> _INSTRUCTIONS FOR THE TASK_
A precise retyping is required of every line from the one containing "5. More parts follow." down to the one containing "place(cafe, 21.45, 68.0, 10.25, -20)", both included, and of no other line.

Stored data:
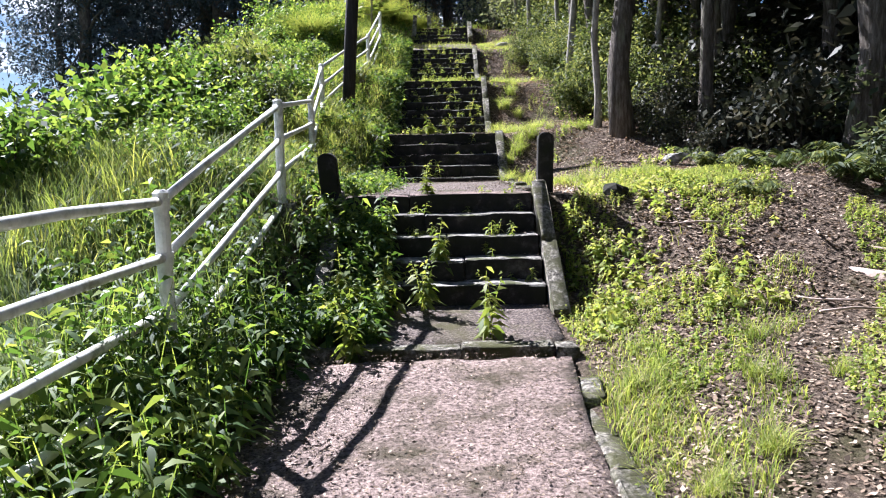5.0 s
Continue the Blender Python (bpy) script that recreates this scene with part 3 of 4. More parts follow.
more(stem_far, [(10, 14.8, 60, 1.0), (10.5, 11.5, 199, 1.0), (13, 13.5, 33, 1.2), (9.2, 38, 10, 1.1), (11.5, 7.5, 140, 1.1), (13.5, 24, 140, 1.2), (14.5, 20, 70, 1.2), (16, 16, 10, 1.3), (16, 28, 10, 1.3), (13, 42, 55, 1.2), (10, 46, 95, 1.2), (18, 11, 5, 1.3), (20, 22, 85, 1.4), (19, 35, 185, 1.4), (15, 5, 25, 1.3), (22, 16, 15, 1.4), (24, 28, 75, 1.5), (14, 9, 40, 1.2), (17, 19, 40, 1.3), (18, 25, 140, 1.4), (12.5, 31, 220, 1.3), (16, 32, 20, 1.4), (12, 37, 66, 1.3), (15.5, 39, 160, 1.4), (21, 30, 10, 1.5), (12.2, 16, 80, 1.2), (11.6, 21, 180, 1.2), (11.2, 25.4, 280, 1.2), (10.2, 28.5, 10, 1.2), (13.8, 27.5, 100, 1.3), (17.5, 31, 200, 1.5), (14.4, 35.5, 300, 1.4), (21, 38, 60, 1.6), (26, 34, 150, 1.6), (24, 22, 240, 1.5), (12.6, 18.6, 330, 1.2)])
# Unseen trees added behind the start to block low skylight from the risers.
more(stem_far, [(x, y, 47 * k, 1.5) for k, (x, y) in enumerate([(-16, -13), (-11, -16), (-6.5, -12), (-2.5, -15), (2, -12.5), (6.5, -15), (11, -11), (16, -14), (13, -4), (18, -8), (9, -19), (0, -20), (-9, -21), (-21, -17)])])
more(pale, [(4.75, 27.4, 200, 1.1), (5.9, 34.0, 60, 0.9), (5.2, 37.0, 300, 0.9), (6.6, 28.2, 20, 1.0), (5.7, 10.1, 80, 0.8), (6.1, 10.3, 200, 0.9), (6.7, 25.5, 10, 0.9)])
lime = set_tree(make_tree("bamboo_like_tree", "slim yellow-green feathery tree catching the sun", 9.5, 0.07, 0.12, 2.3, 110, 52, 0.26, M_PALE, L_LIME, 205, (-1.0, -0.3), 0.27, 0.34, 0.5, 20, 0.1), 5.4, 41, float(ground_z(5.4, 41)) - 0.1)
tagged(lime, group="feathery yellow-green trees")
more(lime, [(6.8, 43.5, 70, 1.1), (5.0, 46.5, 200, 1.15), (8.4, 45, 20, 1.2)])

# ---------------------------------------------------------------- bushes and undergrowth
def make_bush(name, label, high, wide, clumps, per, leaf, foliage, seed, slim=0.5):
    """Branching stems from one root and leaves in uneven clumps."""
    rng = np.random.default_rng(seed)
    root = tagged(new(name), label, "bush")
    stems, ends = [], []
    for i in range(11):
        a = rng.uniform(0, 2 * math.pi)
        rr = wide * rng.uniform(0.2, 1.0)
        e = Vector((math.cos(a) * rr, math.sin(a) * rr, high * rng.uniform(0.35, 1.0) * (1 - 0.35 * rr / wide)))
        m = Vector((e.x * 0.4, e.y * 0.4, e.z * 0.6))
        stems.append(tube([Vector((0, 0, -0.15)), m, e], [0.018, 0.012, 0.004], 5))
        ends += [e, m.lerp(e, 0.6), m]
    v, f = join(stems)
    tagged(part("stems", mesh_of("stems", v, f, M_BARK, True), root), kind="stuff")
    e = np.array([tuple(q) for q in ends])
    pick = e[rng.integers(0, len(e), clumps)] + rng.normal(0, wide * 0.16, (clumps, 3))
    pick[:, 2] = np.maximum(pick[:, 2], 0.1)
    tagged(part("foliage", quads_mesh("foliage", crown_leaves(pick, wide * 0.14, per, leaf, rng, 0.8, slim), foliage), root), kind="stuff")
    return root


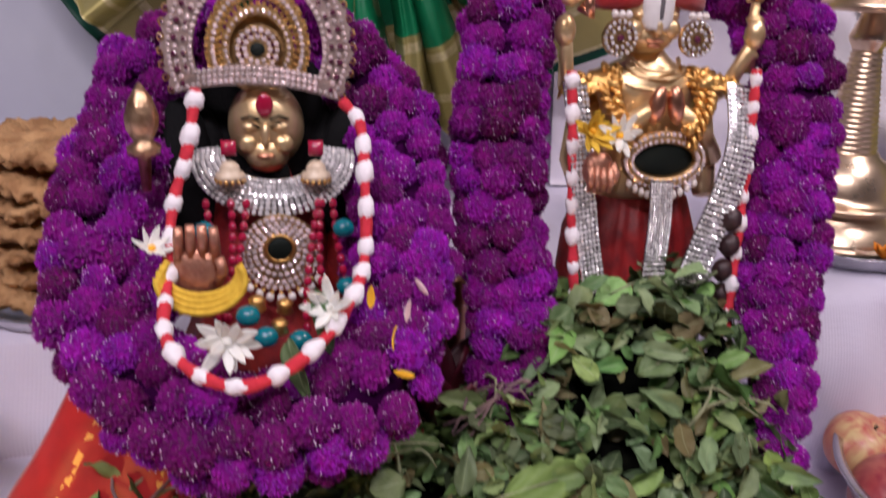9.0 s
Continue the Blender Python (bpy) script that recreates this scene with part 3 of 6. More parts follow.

--

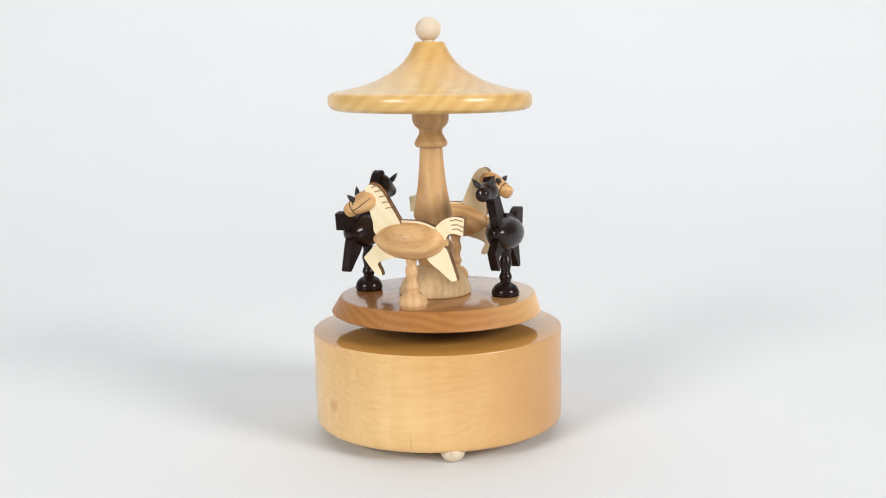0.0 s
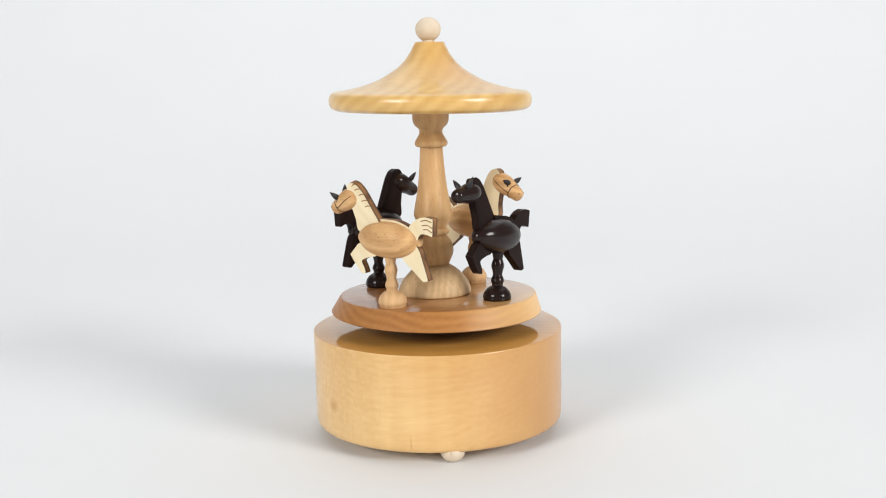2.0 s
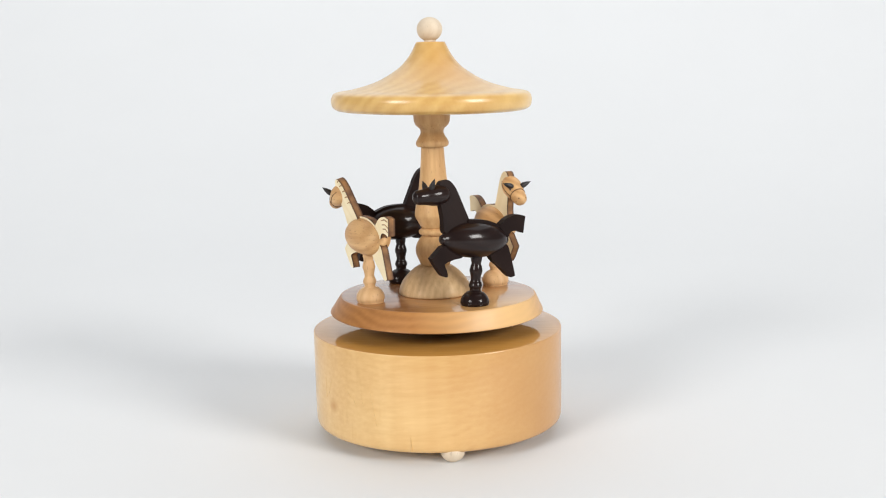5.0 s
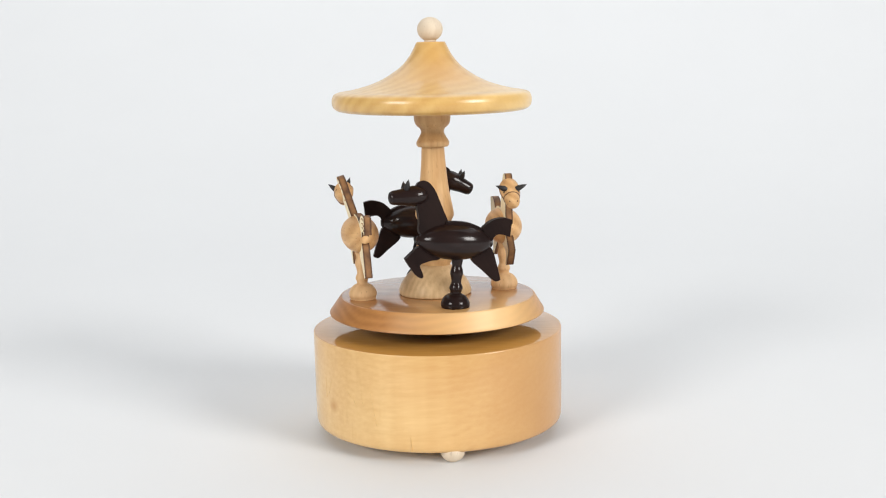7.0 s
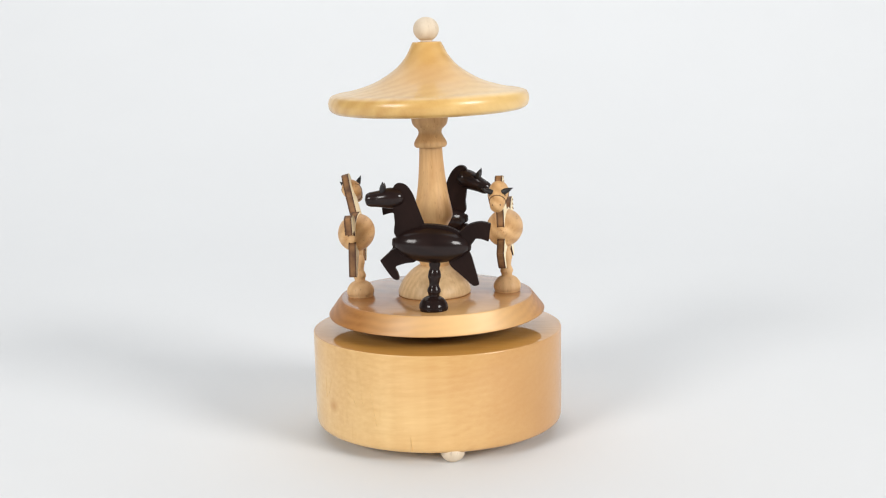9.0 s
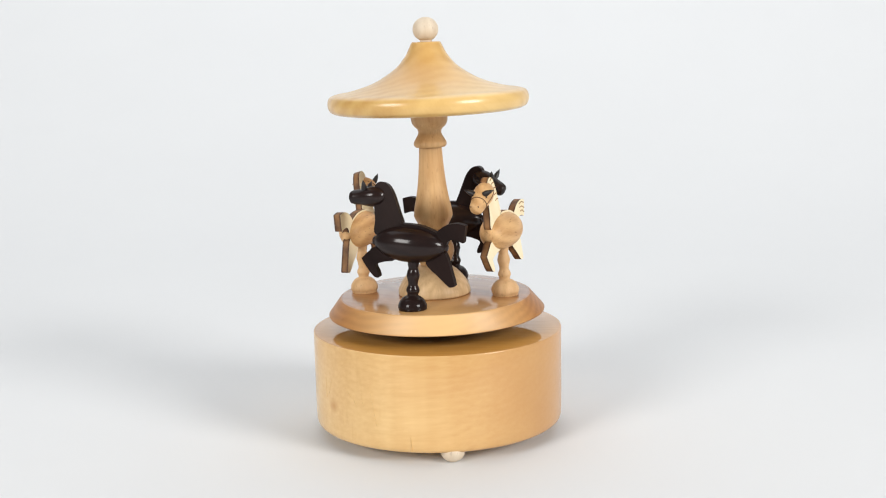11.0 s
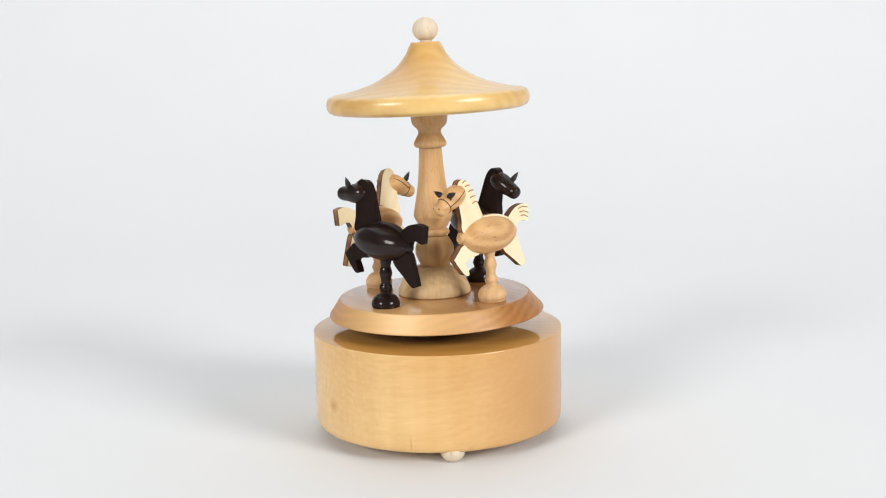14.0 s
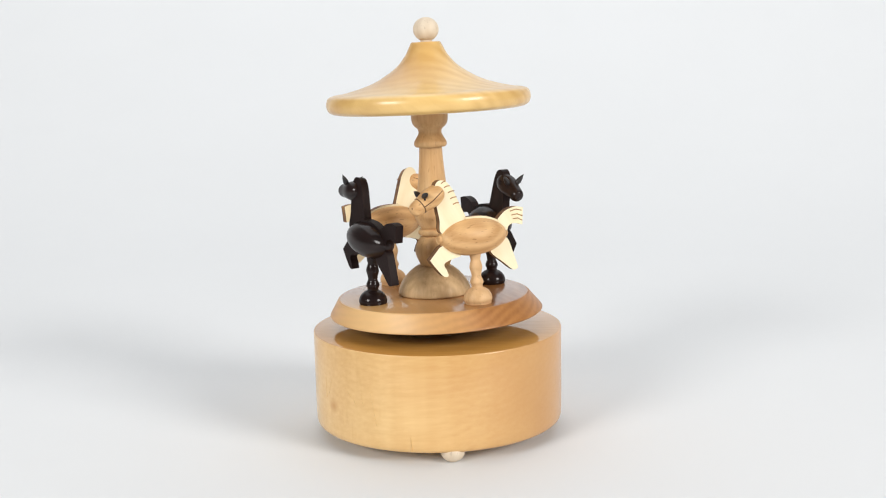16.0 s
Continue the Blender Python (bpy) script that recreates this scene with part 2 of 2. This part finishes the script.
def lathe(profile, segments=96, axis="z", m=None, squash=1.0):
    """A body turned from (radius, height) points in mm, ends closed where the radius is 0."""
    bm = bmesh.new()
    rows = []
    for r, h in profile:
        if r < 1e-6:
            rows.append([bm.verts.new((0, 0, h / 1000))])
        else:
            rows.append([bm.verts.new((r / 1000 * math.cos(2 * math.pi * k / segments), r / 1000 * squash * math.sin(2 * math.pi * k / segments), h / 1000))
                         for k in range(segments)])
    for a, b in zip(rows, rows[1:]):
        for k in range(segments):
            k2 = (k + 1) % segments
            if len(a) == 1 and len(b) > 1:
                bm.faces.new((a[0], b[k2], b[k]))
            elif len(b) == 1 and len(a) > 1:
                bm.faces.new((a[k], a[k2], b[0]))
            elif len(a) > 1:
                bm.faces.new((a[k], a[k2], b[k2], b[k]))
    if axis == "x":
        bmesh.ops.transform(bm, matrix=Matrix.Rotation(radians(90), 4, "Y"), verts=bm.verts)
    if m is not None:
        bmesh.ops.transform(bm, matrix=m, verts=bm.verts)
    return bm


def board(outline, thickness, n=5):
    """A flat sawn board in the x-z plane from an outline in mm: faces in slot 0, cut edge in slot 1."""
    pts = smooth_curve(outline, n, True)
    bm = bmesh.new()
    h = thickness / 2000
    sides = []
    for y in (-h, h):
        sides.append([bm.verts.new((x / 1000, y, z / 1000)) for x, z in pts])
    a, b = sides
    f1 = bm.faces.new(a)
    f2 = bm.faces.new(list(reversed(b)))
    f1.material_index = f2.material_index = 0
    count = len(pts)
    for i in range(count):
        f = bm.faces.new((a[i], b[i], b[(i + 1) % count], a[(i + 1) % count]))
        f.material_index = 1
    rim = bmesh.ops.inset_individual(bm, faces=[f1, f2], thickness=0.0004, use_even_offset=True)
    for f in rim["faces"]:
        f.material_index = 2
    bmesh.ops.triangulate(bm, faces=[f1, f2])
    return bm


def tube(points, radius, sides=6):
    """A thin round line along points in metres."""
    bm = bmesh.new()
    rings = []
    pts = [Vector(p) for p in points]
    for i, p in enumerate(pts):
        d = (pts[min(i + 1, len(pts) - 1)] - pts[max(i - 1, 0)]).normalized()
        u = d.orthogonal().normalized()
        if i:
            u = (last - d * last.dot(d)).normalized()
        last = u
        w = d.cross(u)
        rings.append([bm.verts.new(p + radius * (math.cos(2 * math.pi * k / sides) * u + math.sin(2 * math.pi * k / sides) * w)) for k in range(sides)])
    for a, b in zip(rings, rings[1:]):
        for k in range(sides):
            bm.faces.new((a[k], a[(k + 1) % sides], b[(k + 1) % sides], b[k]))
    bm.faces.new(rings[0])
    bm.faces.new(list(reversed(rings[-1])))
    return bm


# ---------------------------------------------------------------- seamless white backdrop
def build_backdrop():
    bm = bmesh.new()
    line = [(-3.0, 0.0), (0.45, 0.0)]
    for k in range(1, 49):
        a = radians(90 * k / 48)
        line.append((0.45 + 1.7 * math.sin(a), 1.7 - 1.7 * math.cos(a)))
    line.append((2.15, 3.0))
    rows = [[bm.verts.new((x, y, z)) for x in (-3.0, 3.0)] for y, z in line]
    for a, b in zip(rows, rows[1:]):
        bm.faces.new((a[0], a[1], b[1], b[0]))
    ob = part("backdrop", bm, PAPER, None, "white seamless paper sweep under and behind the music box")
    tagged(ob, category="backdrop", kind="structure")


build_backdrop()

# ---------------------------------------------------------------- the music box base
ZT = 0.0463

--

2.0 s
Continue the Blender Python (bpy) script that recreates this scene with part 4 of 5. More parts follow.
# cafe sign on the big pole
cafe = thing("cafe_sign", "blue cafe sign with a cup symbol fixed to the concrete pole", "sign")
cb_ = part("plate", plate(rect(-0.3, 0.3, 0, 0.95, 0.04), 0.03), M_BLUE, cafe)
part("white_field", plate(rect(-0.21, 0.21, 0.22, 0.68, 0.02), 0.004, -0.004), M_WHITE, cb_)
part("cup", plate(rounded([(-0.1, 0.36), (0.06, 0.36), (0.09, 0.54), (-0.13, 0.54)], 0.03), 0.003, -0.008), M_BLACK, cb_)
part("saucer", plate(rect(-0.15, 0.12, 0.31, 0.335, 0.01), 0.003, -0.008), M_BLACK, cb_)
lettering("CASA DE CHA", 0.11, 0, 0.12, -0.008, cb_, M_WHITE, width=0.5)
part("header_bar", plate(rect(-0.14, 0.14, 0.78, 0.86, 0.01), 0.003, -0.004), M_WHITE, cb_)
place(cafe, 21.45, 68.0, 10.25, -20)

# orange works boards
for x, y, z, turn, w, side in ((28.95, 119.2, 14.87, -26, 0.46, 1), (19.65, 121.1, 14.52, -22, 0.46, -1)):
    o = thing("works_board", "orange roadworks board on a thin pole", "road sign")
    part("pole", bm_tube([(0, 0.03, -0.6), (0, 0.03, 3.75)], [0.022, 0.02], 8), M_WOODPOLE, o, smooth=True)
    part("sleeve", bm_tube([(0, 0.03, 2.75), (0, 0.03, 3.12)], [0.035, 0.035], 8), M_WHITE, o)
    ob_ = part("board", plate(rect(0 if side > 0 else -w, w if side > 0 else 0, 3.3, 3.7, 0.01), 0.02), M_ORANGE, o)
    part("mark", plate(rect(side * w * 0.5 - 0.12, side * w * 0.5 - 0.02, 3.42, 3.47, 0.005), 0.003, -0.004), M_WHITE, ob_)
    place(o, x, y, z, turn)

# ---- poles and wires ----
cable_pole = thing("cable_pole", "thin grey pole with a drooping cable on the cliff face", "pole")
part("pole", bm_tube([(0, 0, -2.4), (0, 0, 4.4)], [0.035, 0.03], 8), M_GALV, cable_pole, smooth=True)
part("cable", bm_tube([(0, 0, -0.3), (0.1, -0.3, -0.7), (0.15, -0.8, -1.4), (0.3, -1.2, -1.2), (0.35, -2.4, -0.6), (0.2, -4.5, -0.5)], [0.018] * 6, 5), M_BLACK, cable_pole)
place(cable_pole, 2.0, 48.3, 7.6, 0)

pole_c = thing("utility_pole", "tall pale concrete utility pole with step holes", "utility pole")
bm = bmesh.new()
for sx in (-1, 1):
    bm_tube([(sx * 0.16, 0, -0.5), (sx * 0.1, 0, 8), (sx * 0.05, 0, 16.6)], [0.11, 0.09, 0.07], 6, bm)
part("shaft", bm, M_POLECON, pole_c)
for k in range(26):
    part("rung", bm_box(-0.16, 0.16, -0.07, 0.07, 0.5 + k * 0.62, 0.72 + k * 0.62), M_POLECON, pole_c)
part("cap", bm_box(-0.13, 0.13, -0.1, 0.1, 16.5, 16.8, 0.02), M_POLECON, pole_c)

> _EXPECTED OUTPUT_
Continue the Blender Python (bpy) script that recreates this scene with part 4 of 5. More parts follow.
# cafe sign on the big pole
cafe = thing("cafe_sign", "blue cafe sign with a cup symbol fixed to the concrete pole", "sign")
cb_ = part("plate", plate(rect(-0.3, 0.3, 0, 0.95, 0.04), 0.03), M_BLUE, cafe)
part("white_field", plate(rect(-0.21, 0.21, 0.22, 0.68, 0.02), 0.004, -0.004), M_WHITE, cb_)
part("cup", plate(rounded([(-0.1, 0.36), (0.06, 0.36), (0.09, 0.54), (-0.13, 0.54)], 0.03), 0.003, -0.008), M_BLACK, cb_)
part("saucer", plate(rect(-0.15, 0.12, 0.31, 0.335, 0.01), 0.003, -0.008), M_BLACK, cb_)
lettering("CASA DE CHA", 0.11, 0, 0.12, -0.008, cb_, M_WHITE, width=0.5)
part("header_bar", plate(rect(-0.14, 0.14, 0.78, 0.86, 0.01), 0.003, -0.004), M_WHITE, cb_)
place(cafe, 21.45, 68.0, 10.25, -20)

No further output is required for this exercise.